◆ Given problem ◆
Please retype the data in full and exactly; the pictures are not part of the copy.

################

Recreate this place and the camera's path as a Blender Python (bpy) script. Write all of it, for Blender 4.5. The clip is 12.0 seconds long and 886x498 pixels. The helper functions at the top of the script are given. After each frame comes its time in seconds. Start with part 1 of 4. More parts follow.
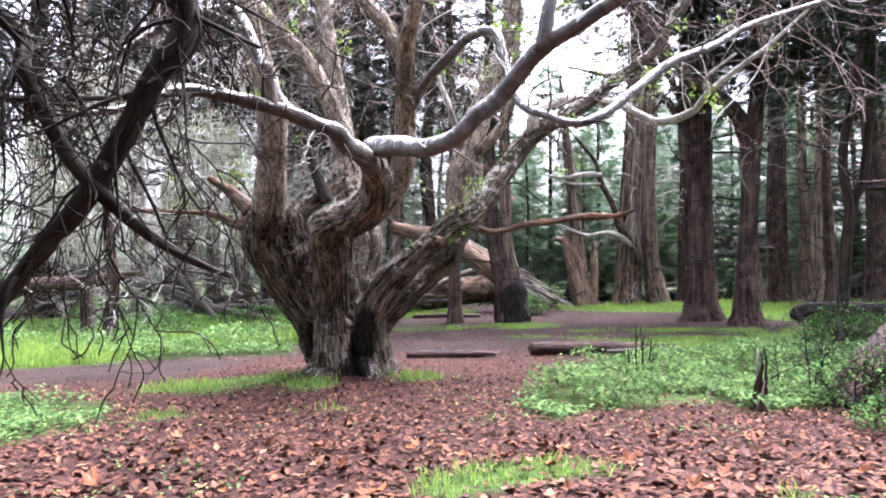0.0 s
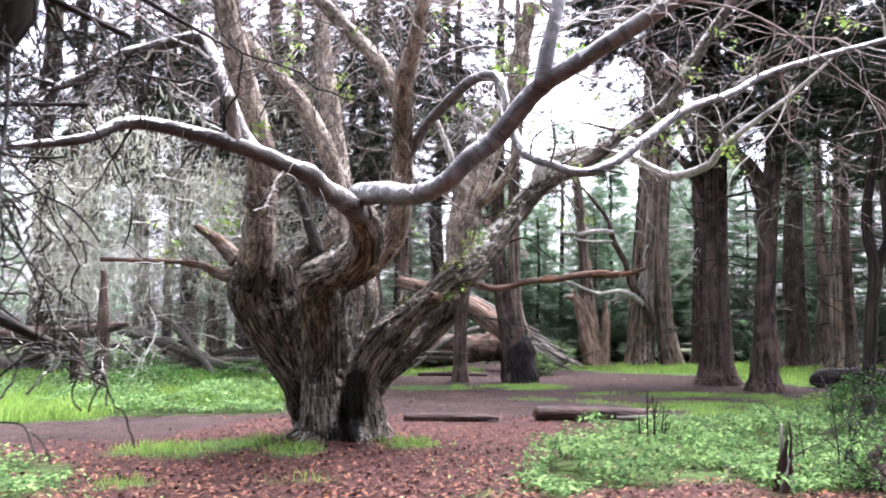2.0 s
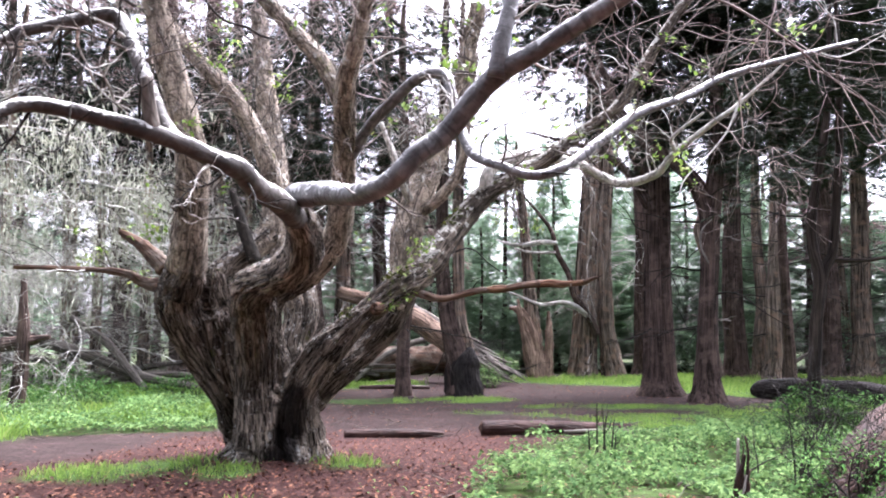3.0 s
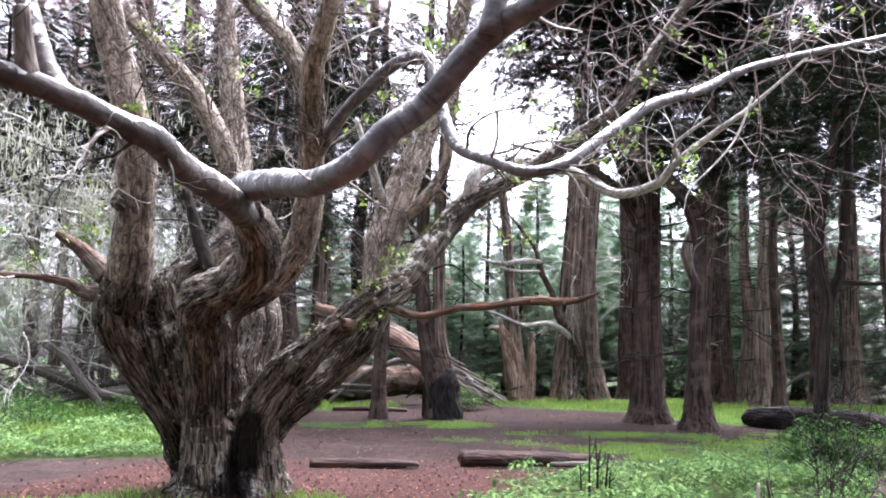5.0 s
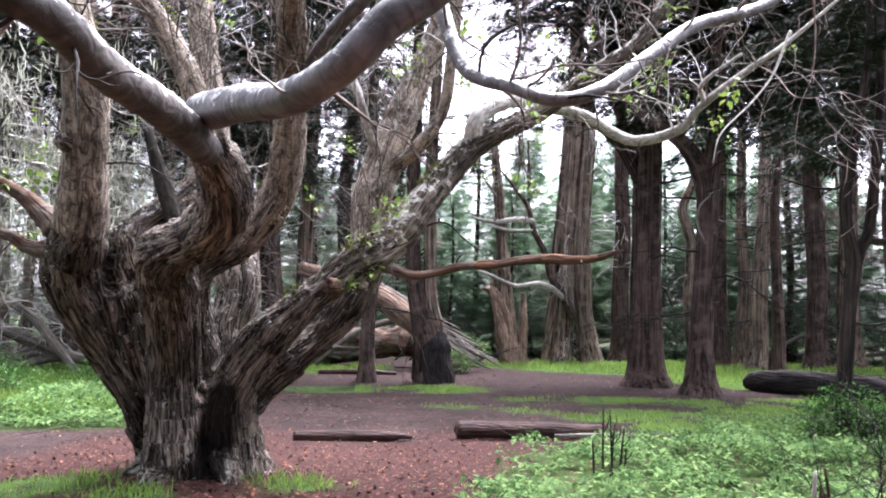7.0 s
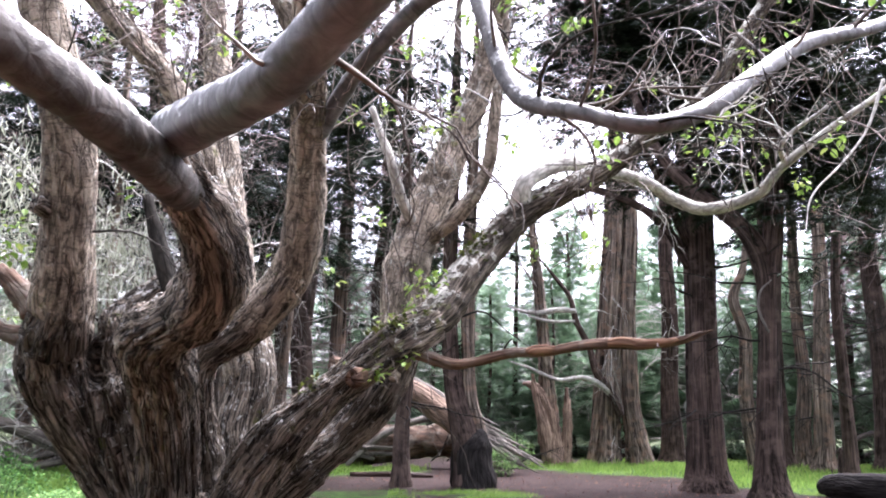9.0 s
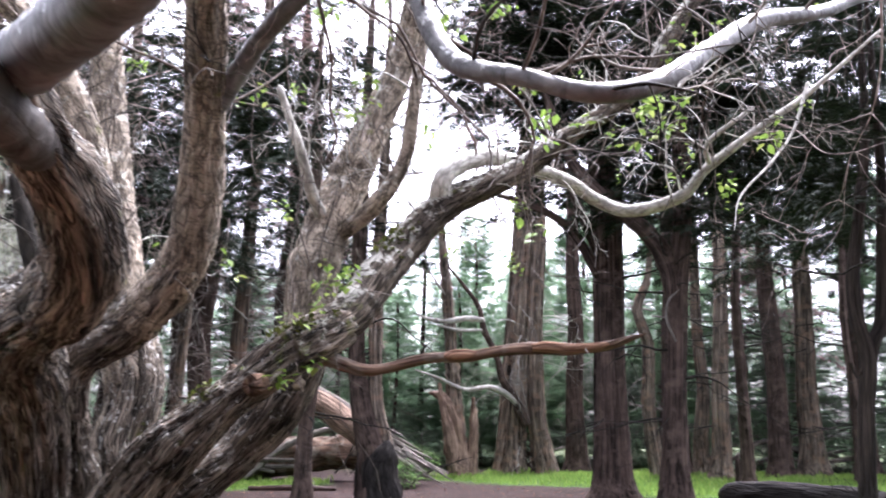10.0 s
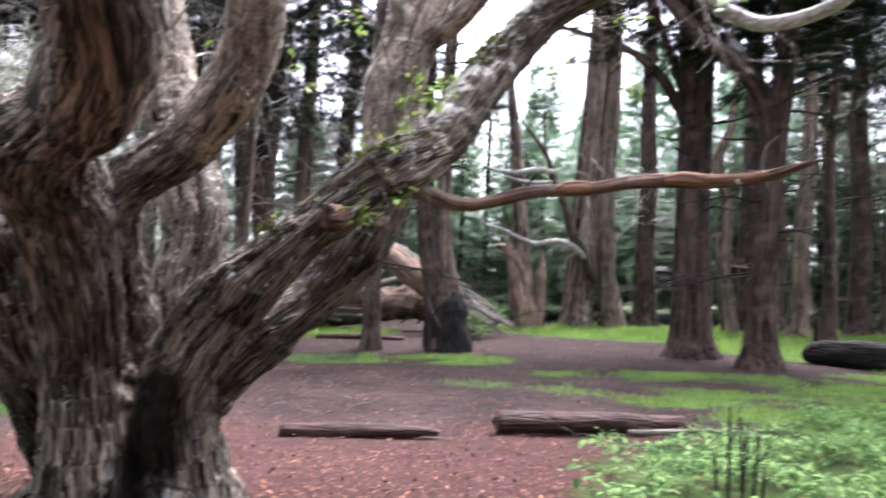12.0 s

################

◆ Solution to the problem ◆
Recreate this place and the camera's path as a Blender Python (bpy) script. Write all of it, for Blender 4.5. The clip is 12.0 seconds long and 886x498 pixels. The helper functions at the top of the script are given. After each frame comes its time in seconds. Start with part 1 of 4. More parts follow.
0.0 s
2.0 s
3.0 s
5.0 s
7.0 s
9.0 s
10.0 s
12.0 s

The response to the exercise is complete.